The 20h00 Sunday July 11 “family meeting” address by President Cyril Ramaphosa held few surprises for the Covid-disrupted South African economy, as the Delta variant of the virus spreads across the country.
Most notably, the restaurant industry got a reprieve. The restrictions will now allow customers to enter restaurants, sit down and have a meal indoors, under the existing strict health protocols already in place, with a maximum of 50 patrons at a time (or for “smaller venues”, 50% of maximum capacity). But there are still to be no alcohol sales on-site or off-site.
While it was generally accepted that the President would announce that the adjusted level 4 lockdown was to be extended for another 14 days, until Sunday July 25, several players had said prior to the speech, that this extension would prove devastating for many sectors of the economy.
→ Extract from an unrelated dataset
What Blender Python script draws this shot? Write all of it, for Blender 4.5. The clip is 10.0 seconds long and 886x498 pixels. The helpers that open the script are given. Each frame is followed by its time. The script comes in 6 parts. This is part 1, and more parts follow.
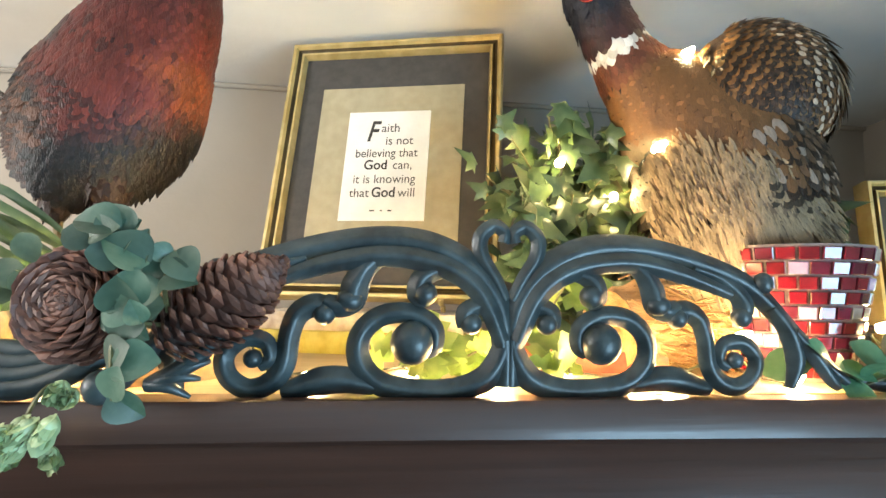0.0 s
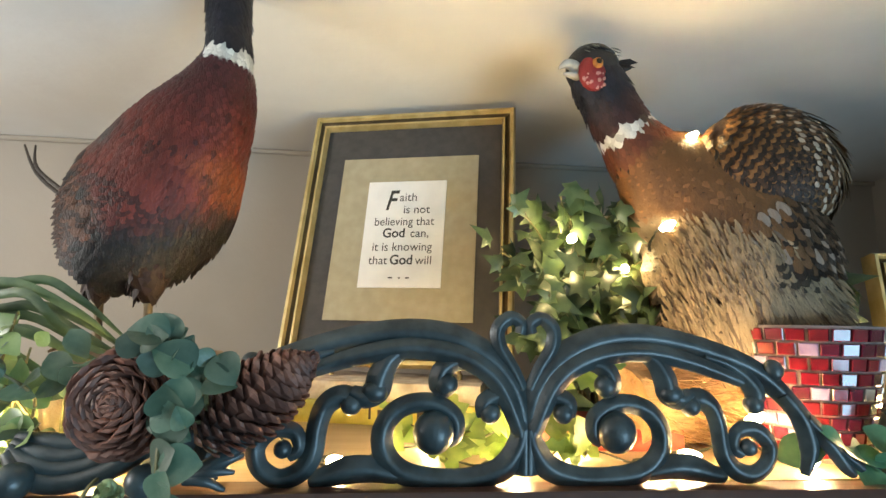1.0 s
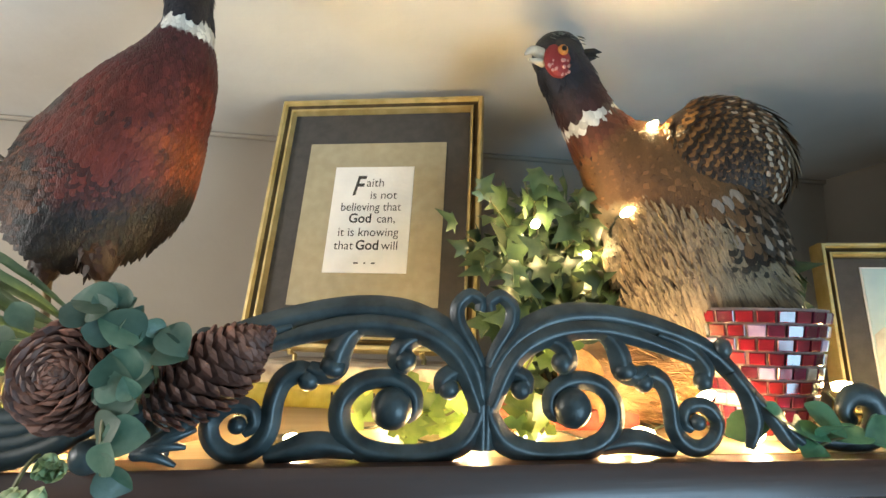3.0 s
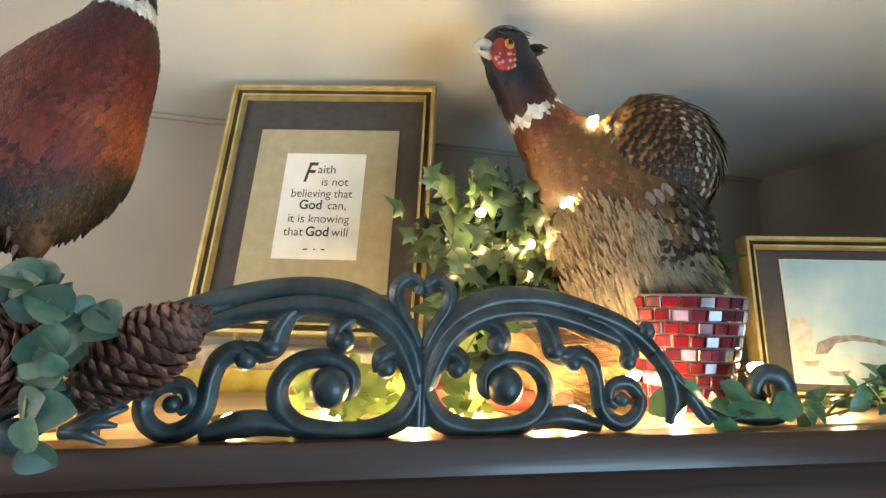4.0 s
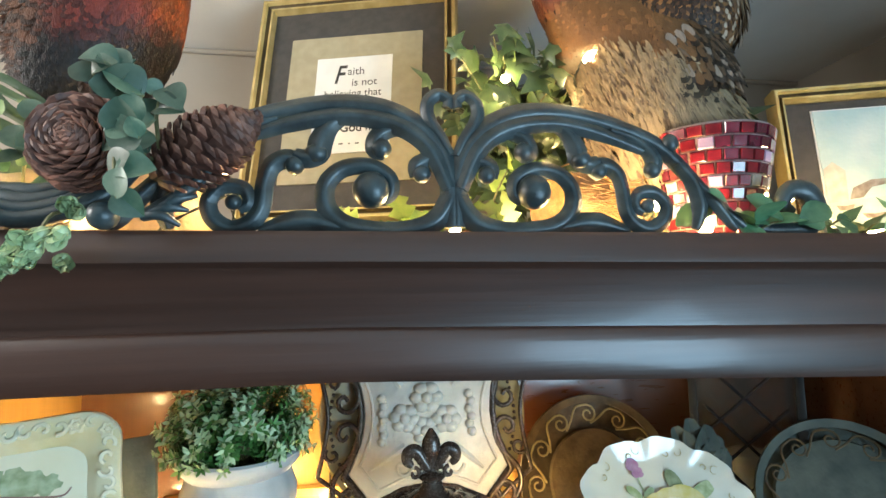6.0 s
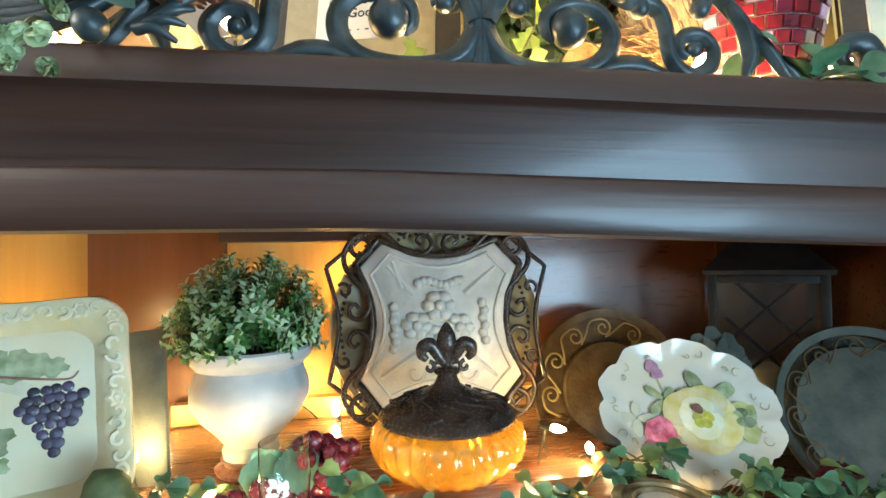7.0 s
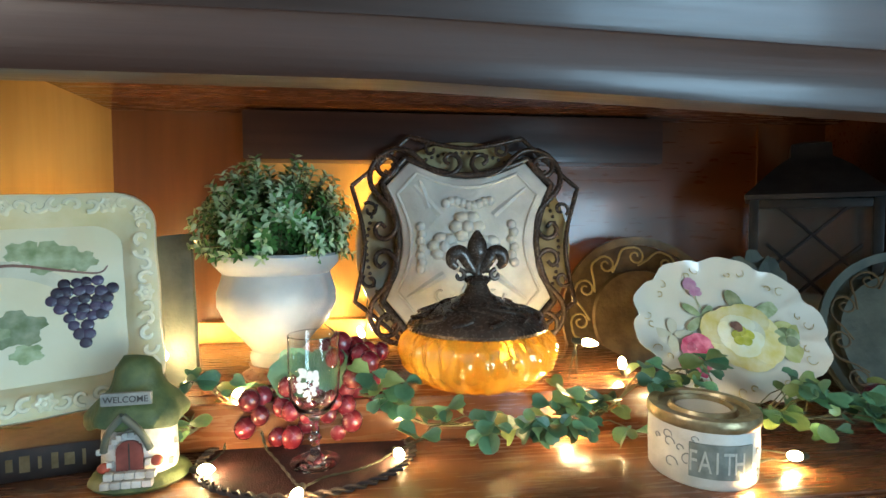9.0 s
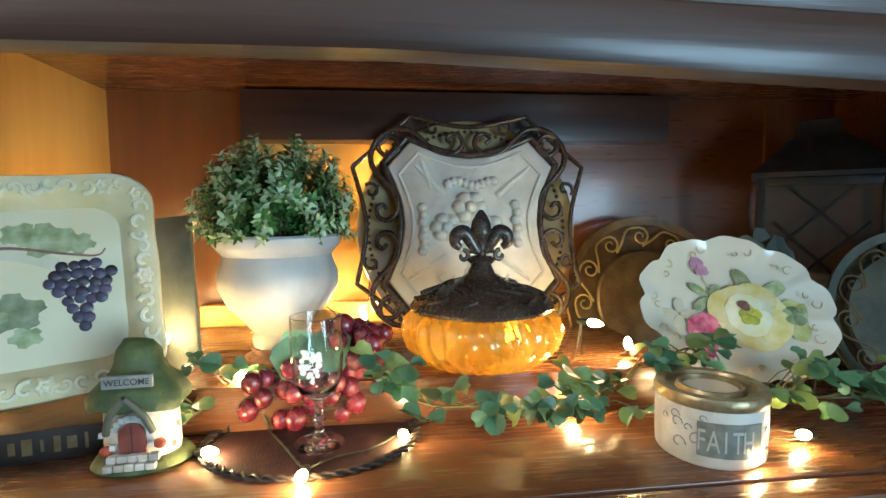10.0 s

Wendy Alberts, CEO of the Restaurant Association of South Africa (RASA) said, prior to the President’s speech that RASA was preparing to wage a court battle with the government over the restaurant closure. She complained of the government’s lack of consultation and communications and its inconsistent decisions. She said there was no scientific evidence of risk in operating restaurants and the incidence of Covid-19, as compared with this risk for shopping malls and large retail stores. “The Minister (of Tourism) is compromised as she now has the Health portfolio. We don’t even have a voice in the NCCC,” said Wendy.
TBCSA CEO, Tshifhiwa Tshivenghwa said on SABC news prior to the President’s speech that it had been a pity that there was no government support for businesses affected by lockdown, pointing out that TERS was not government help, as it did not emanate from the government but from the UIF, therefore from the employees themselves.
He also said earlier that an extension of the lockdown would be “disastrous”. On the subject of how the alcohol sales ban affects tourism, Tshifhiwa said alcohol is just a part of the experience that we serve to tourists, and those tourists want the full offering.
The President was immovable on the matter of alcohol sales, saying: “We now know that restrictions on the sale of alcohol reduce numbers in hospitals, and we need to free up capacity.”
President Ramaphosa indicated the National vaccination programme would shortly ramp up seriously. He said that a meeting between the AU and the EU had resulted in an agreement between the two parties on the supply of vaccines to Africa.